→ TO BE DONE:
For the data that follows, report how many lines contain the word "More", and nothing else.
>> START
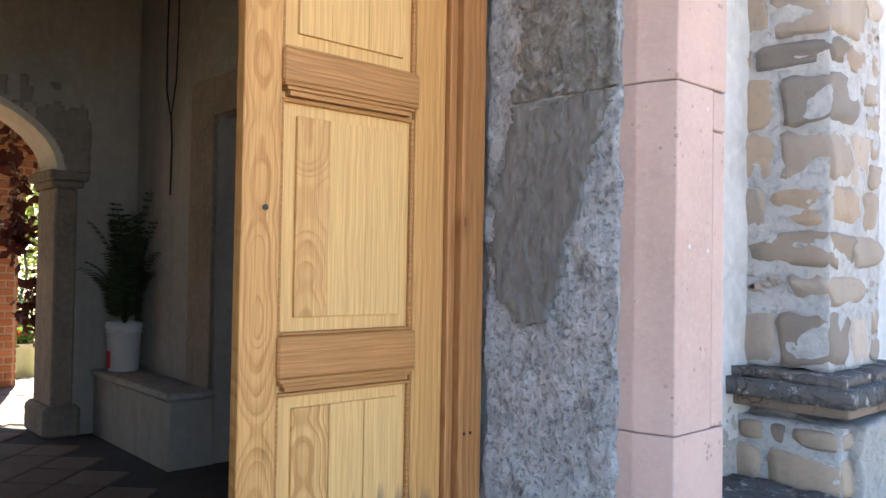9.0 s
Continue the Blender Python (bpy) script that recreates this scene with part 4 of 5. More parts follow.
# ---------------------------------------------------------------- the portal
def build_portal():
    s = Shape()
    s.box(-3.15, -2.36, 7.46, 7.86, -0.1, 3.5)
    structure("wall_portal_south", rough_block(-3.15, -2.37, 7.468, 7.83, -0.1, 3.5, 0.016, 0.013, 12), CEMENT, "dark rough cement side of the doorway", "wall", True)
    structure("wall_portal_north", Shape().box(-3.15, -2.37, 9.75, 10.03, -0.1, 3.5), PLASTER_FAR, "plastered side of the doorway", "wall")
    structure("wall_portal_head", Shape().box(-3.15, -2.37, 7.83, 9.75, 3.16, 3.5), CEMENT, "wall over the door opening", "wall")
    structure("reveal_north", rough_block(-2.955, -2.385, 9.70, 9.752, 0.1, 3.16, 0.012, 0.019, 21), REVEAL, "peeling grey plaster door reveal", "door reveal", True)
    structure("reveal_south", Shape().box(-2.957, -2.385, 7.80, 7.849, 0.1, 3.16), SMOOTH, "smooth blue-grey plaster door reveal", "door reveal")
    skin("plaster_patch", within([(-2.80, 1.98), (-2.41, 1.98), (-2.43, 1.88), (-2.53, 1.63), (-2.60, 1.37), (-2.69, 1.24), (-2.79, 1.22), (-2.88, 1.29), (-2.90, 1.44), (-2.91, 1.65), (-2.86, 1.84)]), -2.95, -2.39, 1.1, 1.98, 0.009, "y", 9.705, -0.026, 0.007, DARKPLASTER, "smoothed dark grey plaster patch in the reveal", 3.0)
    skin("plaster_patch", within([(-2.80, 1.982), (-2.36, 1.982), (-2.36, 3.2), (-2.75, 3.2), (-2.74, 2.7), (-2.78, 2.3)]), -2.95, -2.388, 1.985, 3.15, 0.009, "y", 9.705, -0.022, 0.011, COARSE, "coarse bare rubble plaster in the reveal", 5.0)
    door = thing("stone_portal", "pink carved stone door surround with dark sooty cornice", "door surround", "", "structure")
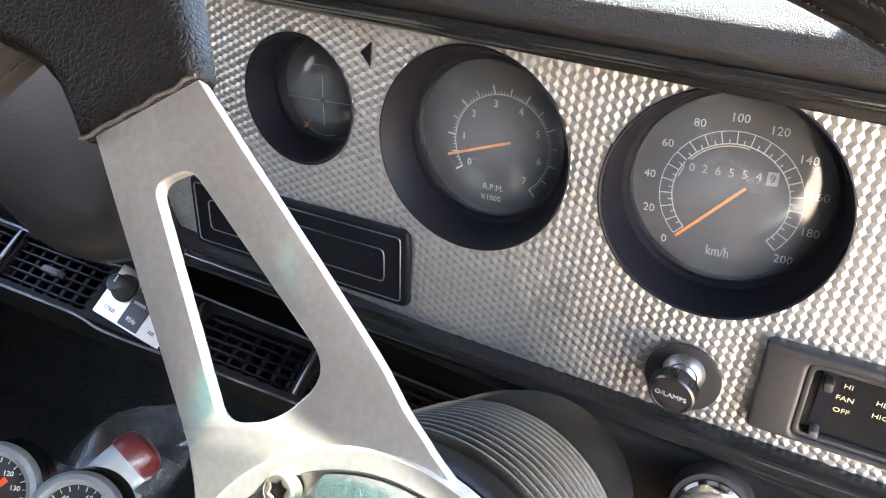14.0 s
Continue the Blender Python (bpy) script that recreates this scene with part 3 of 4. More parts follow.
def needle(parent, at, angle, length, tail, z, width, material):
    x, y = polar(1, angle)
    b = sweep([(-width / 2, -0.0004), (width / 2, -0.0004), (width / 2, 0.0004), (-width / 2, 0.0004)], [(at[0] - x * tail, at[1] - y * tail, z), (at[0] + x * length, at[1] + y * length, z)])
    return part("needle", b, material, parent, "bright orange pointer", 0)


# speedometer
DEEP_S = 0.028
sp = dial_case("speedometer", "speedo", "black speedometer with white kilometre scale and orange needle", DEEP_S, 0.0455)
C = (0.0012, -0.0047)
face = new("scale_print")
face.parent = sp
face.matrix_local = pose(C[0], C[1], -DEEP_S)
def sp_angle(v):
    return 231 - 267 * v / 200
ticks(face, [sp_angle(v) for v in range(0, 201, 10)], 0.0265, 0.0325, 0.0003, 0.00045, M_SPEED_PRINT)
ticks(face, [sp_angle(v) for v in range(5, 200, 10)], 0.0265, 0.0285, 0.0003, 0.0004, M_SPEED_PRINT)
arc(face, 0.0325, sp_angle(0), sp_angle(200), 0.0003, 0.0004, M_SPEED_PRINT)
arc(face, 0.0265, sp_angle(0), sp_angle(200), 0.0003, 0.0006, M_SPEED_PRINT)
arc(face, 0.0254, sp_angle(45), sp_angle(110), 0.0003, 0.0005, M_GOLD_PRINT)
for v in range(0, 201, 20):
    writing(str(v), 0.0058, polar(0.0385, sp_angle(v)), 0.0003, 6, 0.0002, face, M_SPEED_PRINT, "number")
writing("km/h", 0.0076, (0.002, -0.0285), 0.0003, 6, 0.0002, face, M_GREY_PRINT, "writing", 0.0105)
link("odometer_window", plate([rrect(0.042, 0.0075, 0.001, (-0.001, 0.0125))], 0.0006, 0, 0.0004, Matrix.Rotation(radians(7), 4, "Z")), M_DIAL, face)
for i, c in enumerate("026554"):
    writing(c, 0.0060, (Matrix.Rotation(radians(7), 4, "Z") @ Vector((-0.0185 + 0.006 * i, 0.0125, 0))).to_2d(), 0.0008, 7, 0.0002, face, M_ODO, "number")
link("odometer_drum", plate([rrect(0.005, 0.0066, 0.0004, (0.0175, 0.0125))], 0.0005, 0, 0.0009, Matrix.Rotation(radians(7), 4, "Z")), M_ODO, face)
writing("9", 0.0056, (Matrix.Rotation(radians(7), 4, "Z") @ Vector((0.0175, 0.0125, 0))).to_2d(), 0.0012, 7, 0.0002, face, M_DIAL, "number")
needle(face, (0, 0), 233, 0.031, 0.010, 0.004, 0.0013, M_NEEDLE)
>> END
→ FINISHED TASK:
2